In the first post about movie2vec we closed with the idea to use a recurrent network to encode a sequence of words as a fixed vector. First, let us summarize what we got so far: We trained an embedding model of plot keywords of movies by constructing a graph that encodes the relation between the words. Thus, each word is represented by x-dim vector in the feature space.
To learn something about the knowledge encoded by such a system, we used the embedding to learn a simple softmax model that predicts if a certain concept is present in a movie or not; we used handpicked genres for this task. To convert the sequence of the embedding vectors into a fixed length vector, we averaged all vectors and the result was used as the input to the softmax. This is our baseline.
But such a model is too simple to capture higher-order correlations which is why we decided to use a recurrent network for the transformation.

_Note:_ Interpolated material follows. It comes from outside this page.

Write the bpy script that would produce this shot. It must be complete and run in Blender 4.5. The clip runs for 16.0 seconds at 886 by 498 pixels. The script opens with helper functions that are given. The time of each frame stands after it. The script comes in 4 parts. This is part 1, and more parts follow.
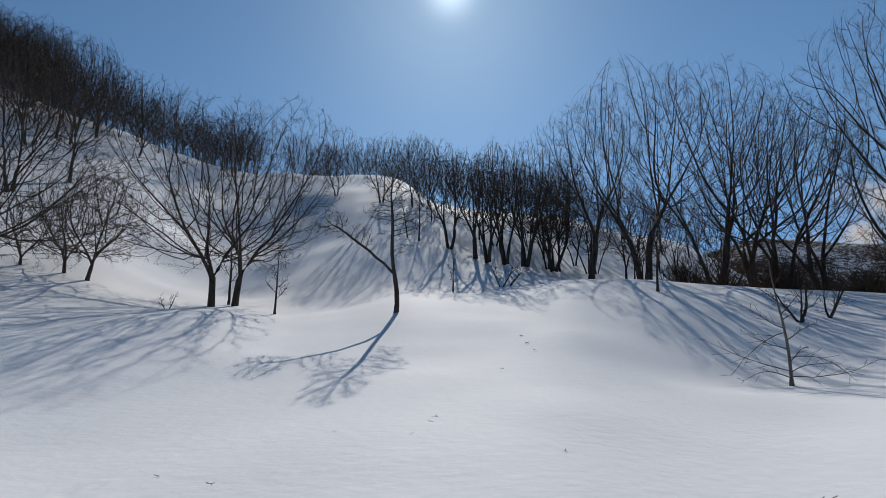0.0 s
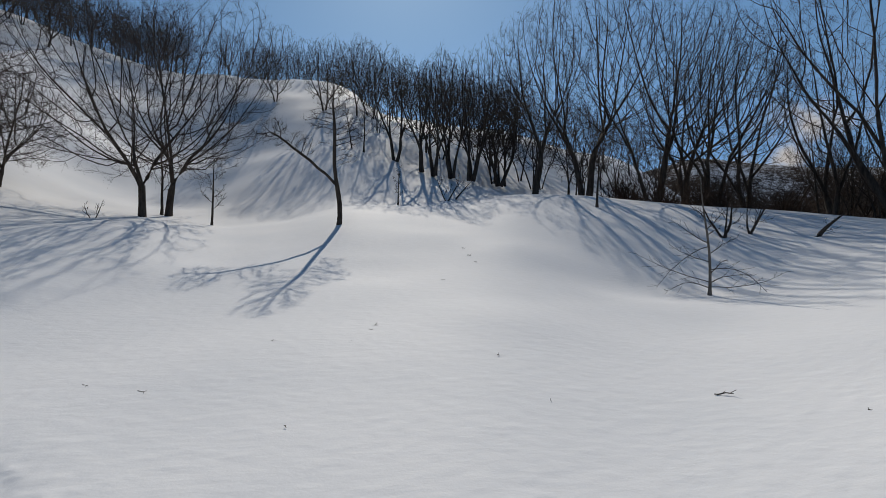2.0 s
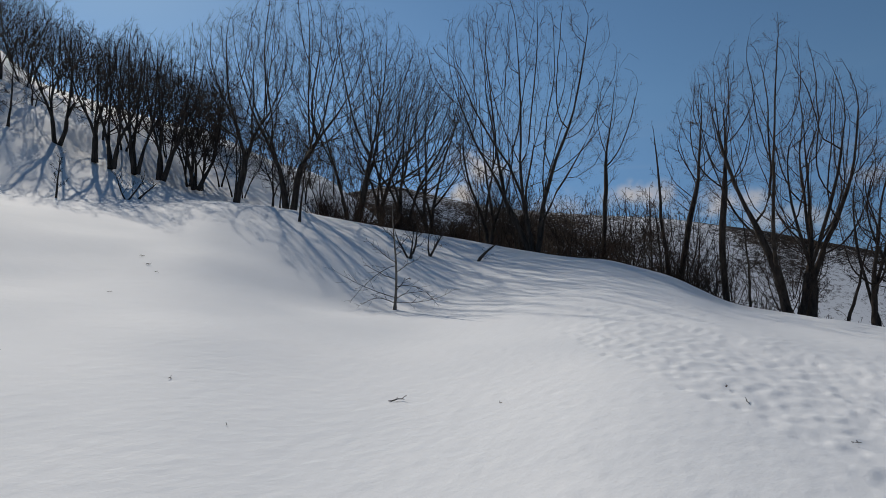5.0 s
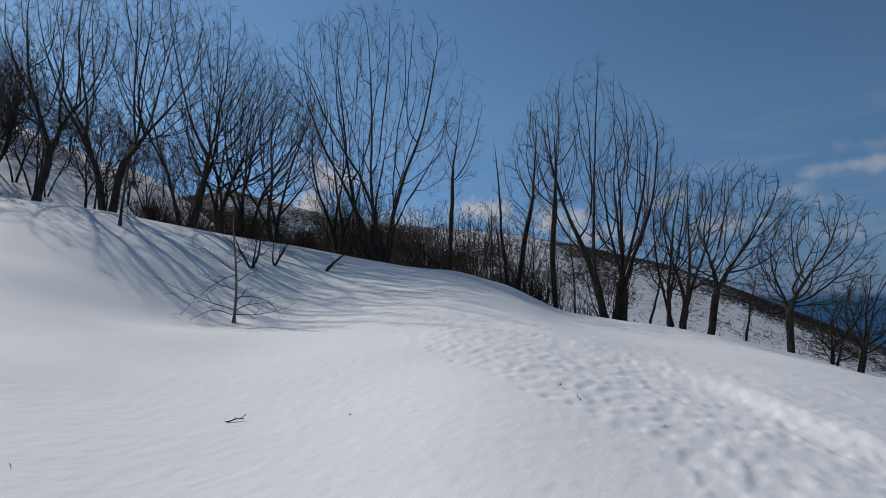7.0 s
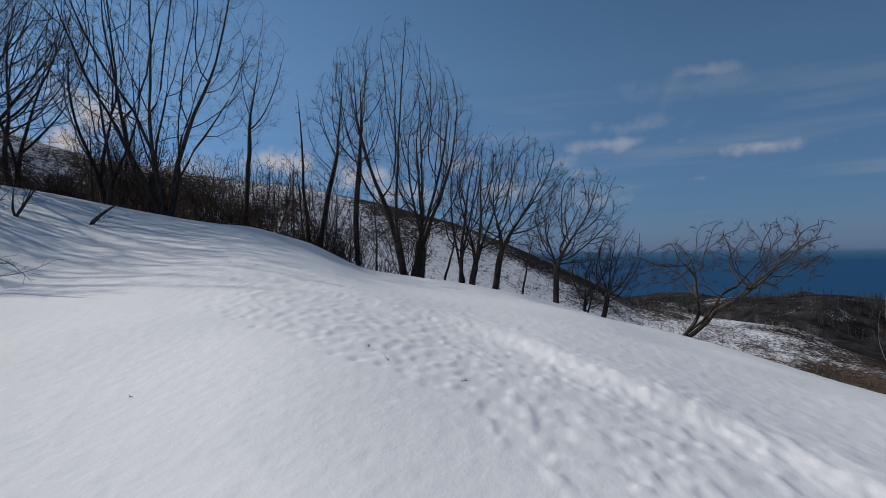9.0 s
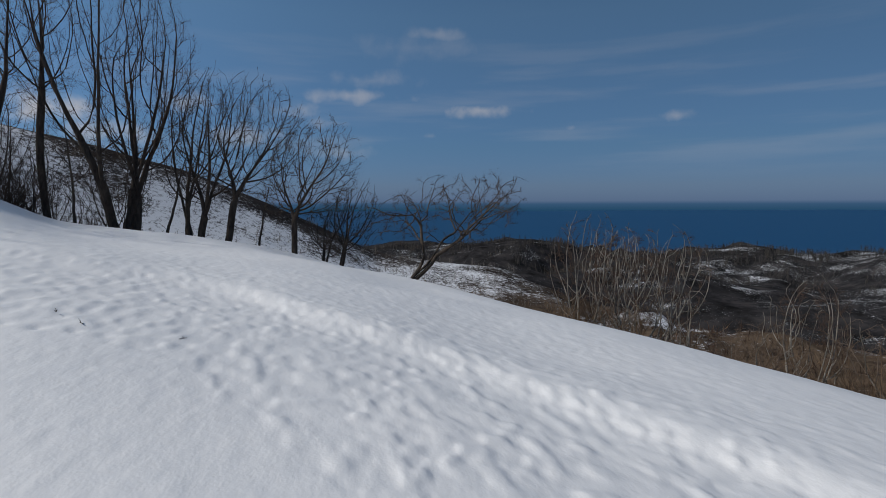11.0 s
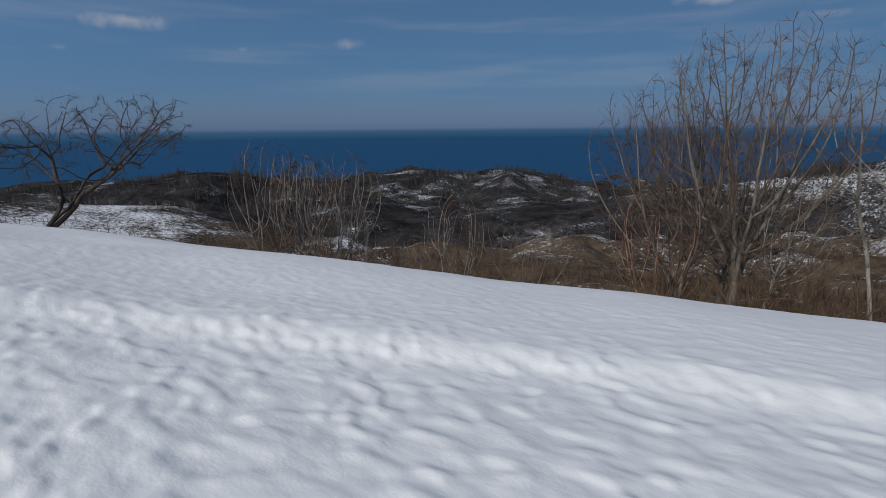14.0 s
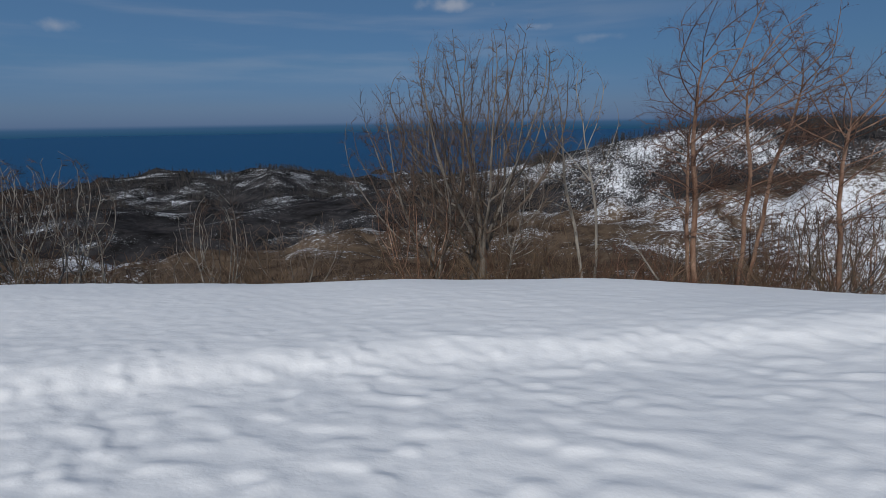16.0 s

We got our inspiration from a Theano example that used recurrent networks to predict the sentiment of a review. The idea is to average the hidden representation over time which leads to a fixed vector that is fed into the softmax layer to get the prediction.
This is exactly what we need, to turn a sequence of words, the embeddings to be precise, into a shared representation that can be used to represent a movie. A drawback is that the learned features are driven by labels which limits the use of them. However, a more severe problem is that in contrast to real NLP problems, a sequence of plot keywords does not have an order. Therefore, we need to investigate how this interacts with the model dynamics and how we can find a deterministic way to ensure consistent encoding of sequences.

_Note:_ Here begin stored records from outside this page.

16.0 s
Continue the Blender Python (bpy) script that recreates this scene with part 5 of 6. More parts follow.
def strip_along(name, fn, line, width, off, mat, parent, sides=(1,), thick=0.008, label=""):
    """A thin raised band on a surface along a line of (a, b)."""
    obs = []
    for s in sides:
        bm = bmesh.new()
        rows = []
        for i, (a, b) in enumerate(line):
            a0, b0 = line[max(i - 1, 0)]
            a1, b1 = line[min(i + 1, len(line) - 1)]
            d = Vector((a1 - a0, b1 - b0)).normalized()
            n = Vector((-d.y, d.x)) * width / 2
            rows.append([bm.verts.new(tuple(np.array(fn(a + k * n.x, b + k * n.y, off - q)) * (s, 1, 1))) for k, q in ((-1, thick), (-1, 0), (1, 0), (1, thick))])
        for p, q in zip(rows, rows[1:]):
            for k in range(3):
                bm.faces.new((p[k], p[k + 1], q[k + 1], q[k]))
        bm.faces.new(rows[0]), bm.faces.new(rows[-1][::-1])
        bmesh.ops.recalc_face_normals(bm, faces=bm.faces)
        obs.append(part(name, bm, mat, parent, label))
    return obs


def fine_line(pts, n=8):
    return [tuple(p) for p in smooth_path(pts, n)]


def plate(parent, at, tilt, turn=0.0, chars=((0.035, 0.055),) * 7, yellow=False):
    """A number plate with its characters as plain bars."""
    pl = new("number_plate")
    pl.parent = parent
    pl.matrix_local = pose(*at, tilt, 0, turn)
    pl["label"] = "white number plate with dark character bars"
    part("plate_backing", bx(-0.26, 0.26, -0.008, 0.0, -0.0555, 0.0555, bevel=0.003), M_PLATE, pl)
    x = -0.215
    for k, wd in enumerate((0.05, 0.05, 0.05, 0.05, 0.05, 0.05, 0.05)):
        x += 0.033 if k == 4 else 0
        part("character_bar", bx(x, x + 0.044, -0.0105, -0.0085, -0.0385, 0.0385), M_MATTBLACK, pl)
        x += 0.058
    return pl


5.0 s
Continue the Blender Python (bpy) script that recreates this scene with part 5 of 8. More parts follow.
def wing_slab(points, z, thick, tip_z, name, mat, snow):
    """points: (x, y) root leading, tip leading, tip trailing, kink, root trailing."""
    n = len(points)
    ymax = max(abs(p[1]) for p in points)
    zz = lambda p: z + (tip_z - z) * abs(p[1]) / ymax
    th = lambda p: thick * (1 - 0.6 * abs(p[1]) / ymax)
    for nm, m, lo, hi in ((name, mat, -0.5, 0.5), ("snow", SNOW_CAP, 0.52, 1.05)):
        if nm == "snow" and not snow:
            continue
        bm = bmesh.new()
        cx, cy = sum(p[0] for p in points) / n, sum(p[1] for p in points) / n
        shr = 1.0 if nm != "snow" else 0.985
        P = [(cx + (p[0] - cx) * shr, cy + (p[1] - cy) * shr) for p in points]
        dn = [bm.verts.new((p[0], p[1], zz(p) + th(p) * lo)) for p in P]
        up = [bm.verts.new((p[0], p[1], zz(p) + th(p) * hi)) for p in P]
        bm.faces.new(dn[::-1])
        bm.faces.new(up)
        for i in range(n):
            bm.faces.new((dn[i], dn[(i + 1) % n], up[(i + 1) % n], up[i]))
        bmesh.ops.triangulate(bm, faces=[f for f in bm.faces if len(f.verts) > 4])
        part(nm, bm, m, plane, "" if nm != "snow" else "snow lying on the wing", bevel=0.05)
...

We started with a very simple model, an recurrent Elman network with 50 hidden tanh units and a softmax with 10 units. The network was trained for some epochs with rmsprop + momentum and the model was then compared to the softmax baseline model. Because we were more interested in the errors of the model, to see what it has learned, we picked some movies and compared the top-2 predictions. It should be noted that not all genres were used for training which explains some approximations made by the model:
– softmax: 46.22% horror, 29.22% sci-fi => 75.44% confidence
– recurrent: 48.39% horror, 48.27% sci-fi => 96.66% confidence
– softmax: 60.07% horror, 24.62% sci-fi => 84.69% confidence
– recurrent: 62.48% horror, 36.39% sci-fi => 98.87% confidence
For both models, the predictions are reasonable and for Zombieland the sci-fi portion can be explained because movies with a post apocalyptic theme are often also sci-fi movies. However, it is no coincidence that the confidence of the recurrent model is usually higher than its softmax counterpart. We need to study this further, but we assume that the recurrent model better captures the correlation of the plot words and thus, the predictions have more confidence.
We just started our recurrent journey but with our first results we are confident that this is not the end but the beginning of a long and fruitful travel to the depth of a new world.